### Dataset section
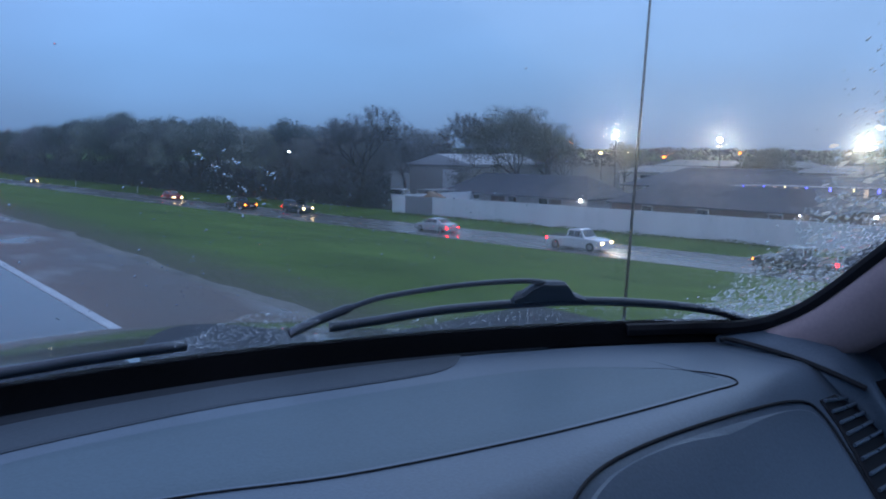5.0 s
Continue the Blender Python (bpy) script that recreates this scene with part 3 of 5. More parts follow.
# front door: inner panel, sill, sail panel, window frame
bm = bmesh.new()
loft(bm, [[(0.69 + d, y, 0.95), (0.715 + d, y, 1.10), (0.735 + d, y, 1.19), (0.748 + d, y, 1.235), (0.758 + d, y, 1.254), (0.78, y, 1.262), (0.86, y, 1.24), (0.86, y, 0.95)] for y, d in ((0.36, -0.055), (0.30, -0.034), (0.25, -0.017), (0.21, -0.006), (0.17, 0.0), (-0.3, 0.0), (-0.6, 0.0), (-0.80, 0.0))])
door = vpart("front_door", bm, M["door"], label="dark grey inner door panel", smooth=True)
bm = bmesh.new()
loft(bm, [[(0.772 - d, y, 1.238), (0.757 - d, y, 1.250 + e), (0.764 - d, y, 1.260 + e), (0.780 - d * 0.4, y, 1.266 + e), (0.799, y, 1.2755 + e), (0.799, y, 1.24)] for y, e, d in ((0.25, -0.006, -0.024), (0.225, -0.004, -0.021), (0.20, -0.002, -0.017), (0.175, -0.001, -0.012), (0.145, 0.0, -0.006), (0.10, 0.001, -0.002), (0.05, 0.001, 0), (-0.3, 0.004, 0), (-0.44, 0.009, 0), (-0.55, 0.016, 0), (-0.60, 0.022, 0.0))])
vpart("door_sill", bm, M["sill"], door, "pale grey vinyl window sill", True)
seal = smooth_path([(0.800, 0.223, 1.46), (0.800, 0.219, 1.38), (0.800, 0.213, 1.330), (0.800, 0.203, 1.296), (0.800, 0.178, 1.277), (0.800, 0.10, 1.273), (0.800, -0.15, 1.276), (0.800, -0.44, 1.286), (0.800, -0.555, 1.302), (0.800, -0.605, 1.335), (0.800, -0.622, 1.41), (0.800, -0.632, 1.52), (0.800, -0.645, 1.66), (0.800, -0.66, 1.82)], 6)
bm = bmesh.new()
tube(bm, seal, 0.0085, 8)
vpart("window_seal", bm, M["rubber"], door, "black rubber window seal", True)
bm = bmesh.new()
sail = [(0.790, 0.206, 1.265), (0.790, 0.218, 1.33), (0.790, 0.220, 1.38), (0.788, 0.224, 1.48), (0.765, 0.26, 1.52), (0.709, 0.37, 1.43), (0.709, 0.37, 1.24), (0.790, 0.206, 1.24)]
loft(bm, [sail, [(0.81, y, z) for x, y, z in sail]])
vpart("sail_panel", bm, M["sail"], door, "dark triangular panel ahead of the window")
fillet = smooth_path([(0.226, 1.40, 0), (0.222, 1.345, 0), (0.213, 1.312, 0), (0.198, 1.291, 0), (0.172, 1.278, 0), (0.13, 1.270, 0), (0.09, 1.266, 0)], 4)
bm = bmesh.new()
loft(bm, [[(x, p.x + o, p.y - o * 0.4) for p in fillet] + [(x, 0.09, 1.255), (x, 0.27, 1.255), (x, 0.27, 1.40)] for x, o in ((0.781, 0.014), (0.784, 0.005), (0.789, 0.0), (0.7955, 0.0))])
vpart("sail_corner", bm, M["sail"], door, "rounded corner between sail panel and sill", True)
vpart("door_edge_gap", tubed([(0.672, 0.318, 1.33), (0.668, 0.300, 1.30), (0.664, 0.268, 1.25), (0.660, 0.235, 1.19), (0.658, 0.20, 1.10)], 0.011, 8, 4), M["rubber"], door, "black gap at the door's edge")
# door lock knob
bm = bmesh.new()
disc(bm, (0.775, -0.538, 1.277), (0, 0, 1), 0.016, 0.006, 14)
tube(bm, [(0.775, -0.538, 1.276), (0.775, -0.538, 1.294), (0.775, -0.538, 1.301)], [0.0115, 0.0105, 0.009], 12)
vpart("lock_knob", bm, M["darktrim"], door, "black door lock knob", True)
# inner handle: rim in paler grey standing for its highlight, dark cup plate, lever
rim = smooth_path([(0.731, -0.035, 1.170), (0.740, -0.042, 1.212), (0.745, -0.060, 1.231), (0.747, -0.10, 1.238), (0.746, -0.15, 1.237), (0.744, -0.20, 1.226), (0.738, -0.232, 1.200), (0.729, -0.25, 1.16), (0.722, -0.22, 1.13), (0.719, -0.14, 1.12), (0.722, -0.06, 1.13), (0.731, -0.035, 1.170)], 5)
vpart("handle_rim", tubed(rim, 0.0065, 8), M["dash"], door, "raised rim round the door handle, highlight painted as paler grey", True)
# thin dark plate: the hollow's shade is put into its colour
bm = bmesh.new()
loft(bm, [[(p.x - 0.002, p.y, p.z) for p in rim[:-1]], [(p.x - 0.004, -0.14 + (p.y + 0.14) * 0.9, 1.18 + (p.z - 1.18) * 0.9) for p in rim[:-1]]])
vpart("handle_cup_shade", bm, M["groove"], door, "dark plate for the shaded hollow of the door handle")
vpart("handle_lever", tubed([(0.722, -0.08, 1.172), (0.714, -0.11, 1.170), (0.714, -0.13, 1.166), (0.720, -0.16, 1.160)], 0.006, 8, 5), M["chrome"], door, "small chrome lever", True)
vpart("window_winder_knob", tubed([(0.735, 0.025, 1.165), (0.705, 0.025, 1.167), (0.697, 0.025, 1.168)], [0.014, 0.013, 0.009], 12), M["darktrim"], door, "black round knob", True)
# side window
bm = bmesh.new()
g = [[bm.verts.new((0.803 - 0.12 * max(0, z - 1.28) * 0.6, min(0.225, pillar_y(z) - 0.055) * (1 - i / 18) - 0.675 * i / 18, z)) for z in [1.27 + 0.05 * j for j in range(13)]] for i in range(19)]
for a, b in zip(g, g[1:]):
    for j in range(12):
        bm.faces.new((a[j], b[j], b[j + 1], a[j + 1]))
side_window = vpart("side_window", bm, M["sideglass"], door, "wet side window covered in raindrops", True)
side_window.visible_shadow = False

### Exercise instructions
Write out the listing word for word, omitting the pictures it holds.

### Reply
5.0 s
Continue the Blender Python (bpy) script that recreates this scene with part 3 of 5. More parts follow.
# front door: inner panel, sill, sail panel, window frame
bm = bmesh.new()
loft(bm, [[(0.69 + d, y, 0.95), (0.715 + d, y, 1.10), (0.735 + d, y, 1.19), (0.748 + d, y, 1.235), (0.758 + d, y, 1.254), (0.78, y, 1.262), (0.86, y, 1.24), (0.86, y, 0.95)] for y, d in ((0.36, -0.055), (0.30, -0.034), (0.25, -0.017), (0.21, -0.006), (0.17, 0.0), (-0.3, 0.0), (-0.6, 0.0), (-0.80, 0.0))])
door = vpart("front_door", bm, M["door"], label="dark grey inner door panel", smooth=True)
bm = bmesh.new()
loft(bm, [[(0.772 - d, y, 1.238), (0.757 - d, y, 1.250 + e), (0.764 - d, y, 1.260 + e), (0.780 - d * 0.4, y, 1.266 + e), (0.799, y, 1.2755 + e), (0.799, y, 1.24)] for y, e, d in ((0.25, -0.006, -0.024), (0.225, -0.004, -0.021), (0.20, -0.002, -0.017), (0.175, -0.001, -0.012), (0.145, 0.0, -0.006), (0.10, 0.001, -0.002), (0.05, 0.001, 0), (-0.3, 0.004, 0), (-0.44, 0.009, 0), (-0.55, 0.016, 0), (-0.60, 0.022, 0.0))])
vpart("door_sill", bm, M["sill"], door, "pale grey vinyl window sill", True)
seal = smooth_path([(0.800, 0.223, 1.46), (0.800, 0.219, 1.38), (0.800, 0.213, 1.330), (0.800, 0.203, 1.296), (0.800, 0.178, 1.277), (0.800, 0.10, 1.273), (0.800, -0.15, 1.276), (0.800, -0.44, 1.286), (0.800, -0.555, 1.302), (0.800, -0.605, 1.335), (0.800, -0.622, 1.41), (0.800, -0.632, 1.52), (0.800, -0.645, 1.66), (0.800, -0.66, 1.82)], 6)
bm = bmesh.new()
tube(bm, seal, 0.0085, 8)
vpart("window_seal", bm, M["rubber"], door, "black rubber window seal", True)
bm = bmesh.new()
sail = [(0.790, 0.206, 1.265), (0.790, 0.218, 1.33), (0.790, 0.220, 1.38), (0.788, 0.224, 1.48), (0.765, 0.26, 1.52), (0.709, 0.37, 1.43), (0.709, 0.37, 1.24), (0.790, 0.206, 1.24)]
loft(bm, [sail, [(0.81, y, z) for x, y, z in sail]])
vpart("sail_panel", bm, M["sail"], door, "dark triangular panel ahead of the window")
fillet = smooth_path([(0.226, 1.40, 0), (0.222, 1.345, 0), (0.213, 1.312, 0), (0.198, 1.291, 0), (0.172, 1.278, 0), (0.13, 1.270, 0), (0.09, 1.266, 0)], 4)
bm = bmesh.new()
loft(bm, [[(x, p.x + o, p.y - o * 0.4) for p in fillet] + [(x, 0.09, 1.255), (x, 0.27, 1.255), (x, 0.27, 1.40)] for x, o in ((0.781, 0.014), (0.784, 0.005), (0.789, 0.0), (0.7955, 0.0))])
vpart("sail_corner", bm, M["sail"], door, "rounded corner between sail panel and sill", True)
vpart("door_edge_gap", tubed([(0.672, 0.318, 1.33), (0.668, 0.300, 1.30), (0.664, 0.268, 1.25), (0.660, 0.235, 1.19), (0.658, 0.20, 1.10)], 0.011, 8, 4), M["rubber"], door, "black gap at the door's edge")
# door lock knob
bm = bmesh.new()
disc(bm, (0.775, -0.538, 1.277), (0, 0, 1), 0.016, 0.006, 14)
tube(bm, [(0.775, -0.538, 1.276), (0.775, -0.538, 1.294), (0.775, -0.538, 1.301)], [0.0115, 0.0105, 0.009], 12)
vpart("lock_knob", bm, M["darktrim"], door, "black door lock knob", True)
# inner handle: rim in paler grey standing for its highlight, dark cup plate, lever
rim = smooth_path([(0.731, -0.035, 1.170), (0.740, -0.042, 1.212), (0.745, -0.060, 1.231), (0.747, -0.10, 1.238), (0.746, -0.15, 1.237), (0.744, -0.20, 1.226), (0.738, -0.232, 1.200), (0.729, -0.25, 1.16), (0.722, -0.22, 1.13), (0.719, -0.14, 1.12), (0.722, -0.06, 1.13), (0.731, -0.035, 1.170)], 5)
vpart("handle_rim", tubed(rim, 0.0065, 8), M["dash"], door, "raised rim round the door handle, highlight painted as paler grey", True)
# thin dark plate: the hollow's shade is put into its colour
bm = bmesh.new()
loft(bm, [[(p.x - 0.002, p.y, p.z) for p in rim[:-1]], [(p.x - 0.004, -0.14 + (p.y + 0.14) * 0.9, 1.18 + (p.z - 1.18) * 0.9) for p in rim[:-1]]])
vpart("handle_cup_shade", bm, M["groove"], door, "dark plate for the shaded hollow of the door handle")
vpart("handle_lever", tubed([(0.722, -0.08, 1.172), (0.714, -0.11, 1.170), (0.714, -0.13, 1.166), (0.720, -0.16, 1.160)], 0.006, 8, 5), M["chrome"], door, "small chrome lever", True)
vpart("window_winder_knob", tubed([(0.735, 0.025, 1.165), (0.705, 0.025, 1.167), (0.697, 0.025, 1.168)], [0.014, 0.013, 0.009], 12), M["darktrim"], door, "black round knob", True)
# side window
bm = bmesh.new()
g = [[bm.verts.new((0.803 - 0.12 * max(0, z - 1.28) * 0.6, min(0.225, pillar_y(z) - 0.055) * (1 - i / 18) - 0.675 * i / 18, z)) for z in [1.27 + 0.05 * j for j in range(13)]] for i in range(19)]
for a, b in zip(g, g[1:]):
    for j in range(12):
        bm.faces.new((a[j], b[j], b[j + 1], a[j + 1]))
side_window = vpart("side_window", bm, M["sideglass"], door, "wet side window covered in raindrops", True)
side_window.visible_shadow = False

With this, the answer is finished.